> [Records shown]
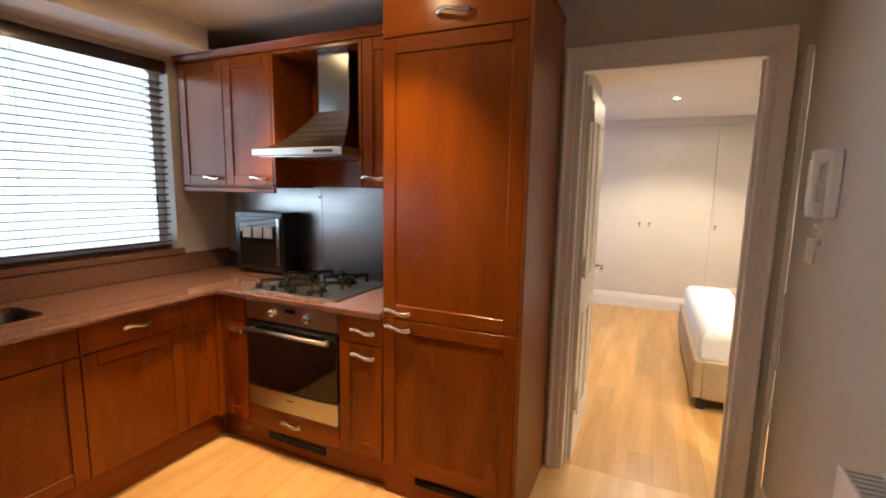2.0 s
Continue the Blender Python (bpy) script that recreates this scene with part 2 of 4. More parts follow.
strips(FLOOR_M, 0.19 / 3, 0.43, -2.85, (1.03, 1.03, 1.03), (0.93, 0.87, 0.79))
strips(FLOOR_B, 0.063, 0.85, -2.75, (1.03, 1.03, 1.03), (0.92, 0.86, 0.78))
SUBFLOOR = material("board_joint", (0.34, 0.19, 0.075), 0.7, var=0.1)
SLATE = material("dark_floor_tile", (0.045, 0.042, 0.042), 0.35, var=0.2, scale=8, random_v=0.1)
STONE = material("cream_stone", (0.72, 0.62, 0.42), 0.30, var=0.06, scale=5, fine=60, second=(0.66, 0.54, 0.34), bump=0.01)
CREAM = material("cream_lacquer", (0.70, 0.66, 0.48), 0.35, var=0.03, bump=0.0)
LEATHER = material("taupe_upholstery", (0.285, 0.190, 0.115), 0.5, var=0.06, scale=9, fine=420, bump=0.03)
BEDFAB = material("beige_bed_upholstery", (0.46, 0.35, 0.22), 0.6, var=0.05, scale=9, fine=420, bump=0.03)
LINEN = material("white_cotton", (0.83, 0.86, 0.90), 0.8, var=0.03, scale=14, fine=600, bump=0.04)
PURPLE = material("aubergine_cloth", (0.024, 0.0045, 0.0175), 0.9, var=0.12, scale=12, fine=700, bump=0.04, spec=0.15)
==
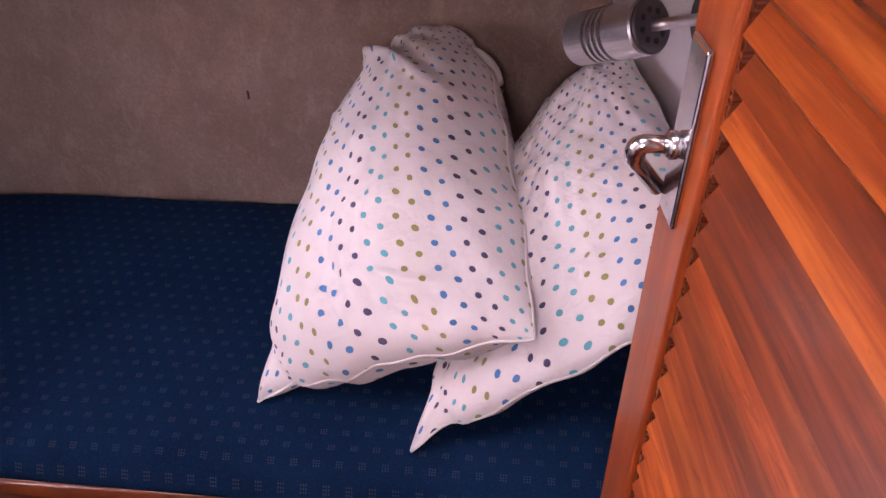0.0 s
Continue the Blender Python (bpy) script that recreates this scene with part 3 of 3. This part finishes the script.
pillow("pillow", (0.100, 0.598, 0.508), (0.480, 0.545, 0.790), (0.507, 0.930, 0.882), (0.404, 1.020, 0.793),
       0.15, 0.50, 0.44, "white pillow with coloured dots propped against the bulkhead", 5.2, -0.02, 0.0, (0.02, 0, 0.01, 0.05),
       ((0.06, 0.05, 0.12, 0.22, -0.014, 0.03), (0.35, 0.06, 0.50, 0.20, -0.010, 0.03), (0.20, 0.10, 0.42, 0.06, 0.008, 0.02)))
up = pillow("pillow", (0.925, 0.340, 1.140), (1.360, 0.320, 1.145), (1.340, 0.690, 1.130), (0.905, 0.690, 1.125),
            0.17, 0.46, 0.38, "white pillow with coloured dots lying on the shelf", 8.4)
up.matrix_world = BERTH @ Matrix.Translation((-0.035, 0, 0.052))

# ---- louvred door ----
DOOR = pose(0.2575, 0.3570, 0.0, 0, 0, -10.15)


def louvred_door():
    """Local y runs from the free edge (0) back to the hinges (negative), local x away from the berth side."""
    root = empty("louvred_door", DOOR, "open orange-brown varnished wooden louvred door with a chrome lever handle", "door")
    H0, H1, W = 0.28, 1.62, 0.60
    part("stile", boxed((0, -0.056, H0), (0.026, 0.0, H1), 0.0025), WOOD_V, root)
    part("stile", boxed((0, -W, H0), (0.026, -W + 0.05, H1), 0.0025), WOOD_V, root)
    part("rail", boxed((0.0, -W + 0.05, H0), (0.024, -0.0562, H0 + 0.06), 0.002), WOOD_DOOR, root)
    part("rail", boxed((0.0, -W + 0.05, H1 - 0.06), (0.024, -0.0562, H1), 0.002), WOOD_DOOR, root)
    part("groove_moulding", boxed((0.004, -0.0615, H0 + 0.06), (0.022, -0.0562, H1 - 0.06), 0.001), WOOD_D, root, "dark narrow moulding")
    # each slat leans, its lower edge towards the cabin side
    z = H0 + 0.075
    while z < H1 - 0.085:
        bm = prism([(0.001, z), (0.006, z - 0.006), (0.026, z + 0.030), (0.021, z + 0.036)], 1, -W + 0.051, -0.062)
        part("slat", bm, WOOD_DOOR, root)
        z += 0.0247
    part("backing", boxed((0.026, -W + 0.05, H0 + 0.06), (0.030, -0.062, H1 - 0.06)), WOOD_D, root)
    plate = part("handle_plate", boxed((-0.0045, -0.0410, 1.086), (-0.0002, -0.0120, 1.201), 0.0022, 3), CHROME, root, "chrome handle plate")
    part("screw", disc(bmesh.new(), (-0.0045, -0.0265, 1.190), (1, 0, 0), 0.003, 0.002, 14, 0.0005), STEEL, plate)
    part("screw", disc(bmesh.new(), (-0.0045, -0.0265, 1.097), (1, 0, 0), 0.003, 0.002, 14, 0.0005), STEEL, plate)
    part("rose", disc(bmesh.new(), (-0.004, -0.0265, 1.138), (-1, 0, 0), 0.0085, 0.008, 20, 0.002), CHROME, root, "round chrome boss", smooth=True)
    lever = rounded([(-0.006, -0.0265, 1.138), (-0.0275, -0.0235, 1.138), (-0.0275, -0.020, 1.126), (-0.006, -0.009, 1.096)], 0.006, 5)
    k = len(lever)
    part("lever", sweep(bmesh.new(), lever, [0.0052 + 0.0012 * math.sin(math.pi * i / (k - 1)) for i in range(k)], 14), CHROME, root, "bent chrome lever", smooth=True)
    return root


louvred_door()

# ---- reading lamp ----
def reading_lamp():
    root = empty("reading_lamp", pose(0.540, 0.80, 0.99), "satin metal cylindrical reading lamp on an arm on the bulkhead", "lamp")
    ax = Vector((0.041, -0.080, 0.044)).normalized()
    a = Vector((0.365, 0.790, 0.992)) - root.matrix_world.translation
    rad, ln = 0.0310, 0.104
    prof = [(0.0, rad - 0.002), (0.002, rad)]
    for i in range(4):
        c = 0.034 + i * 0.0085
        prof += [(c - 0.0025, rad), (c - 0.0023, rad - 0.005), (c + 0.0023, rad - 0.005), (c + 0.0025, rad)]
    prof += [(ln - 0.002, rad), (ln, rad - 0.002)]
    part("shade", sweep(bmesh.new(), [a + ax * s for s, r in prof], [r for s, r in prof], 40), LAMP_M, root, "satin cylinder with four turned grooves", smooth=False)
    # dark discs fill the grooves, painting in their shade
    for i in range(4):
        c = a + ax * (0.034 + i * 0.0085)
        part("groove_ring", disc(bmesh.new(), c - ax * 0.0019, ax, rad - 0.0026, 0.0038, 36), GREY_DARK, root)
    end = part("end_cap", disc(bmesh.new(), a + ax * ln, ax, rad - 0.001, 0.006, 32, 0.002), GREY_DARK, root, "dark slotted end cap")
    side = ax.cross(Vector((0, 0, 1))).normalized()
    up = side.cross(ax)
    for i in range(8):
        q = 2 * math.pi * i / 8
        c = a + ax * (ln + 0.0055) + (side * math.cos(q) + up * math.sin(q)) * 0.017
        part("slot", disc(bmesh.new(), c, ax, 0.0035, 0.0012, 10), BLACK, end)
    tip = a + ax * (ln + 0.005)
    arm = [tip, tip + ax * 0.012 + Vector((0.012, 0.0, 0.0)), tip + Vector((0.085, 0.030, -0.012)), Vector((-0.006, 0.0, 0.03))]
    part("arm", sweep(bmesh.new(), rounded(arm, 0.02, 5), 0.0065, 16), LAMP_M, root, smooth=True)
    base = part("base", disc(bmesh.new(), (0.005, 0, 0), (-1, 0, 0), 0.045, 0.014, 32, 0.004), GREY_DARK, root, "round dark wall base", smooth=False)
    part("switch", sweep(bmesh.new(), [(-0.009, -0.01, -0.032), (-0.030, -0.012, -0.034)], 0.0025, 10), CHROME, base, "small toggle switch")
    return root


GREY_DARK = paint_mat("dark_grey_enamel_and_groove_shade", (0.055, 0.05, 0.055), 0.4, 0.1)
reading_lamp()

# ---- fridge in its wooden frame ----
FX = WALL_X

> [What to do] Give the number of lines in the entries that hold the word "script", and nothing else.

> [Complete response] 2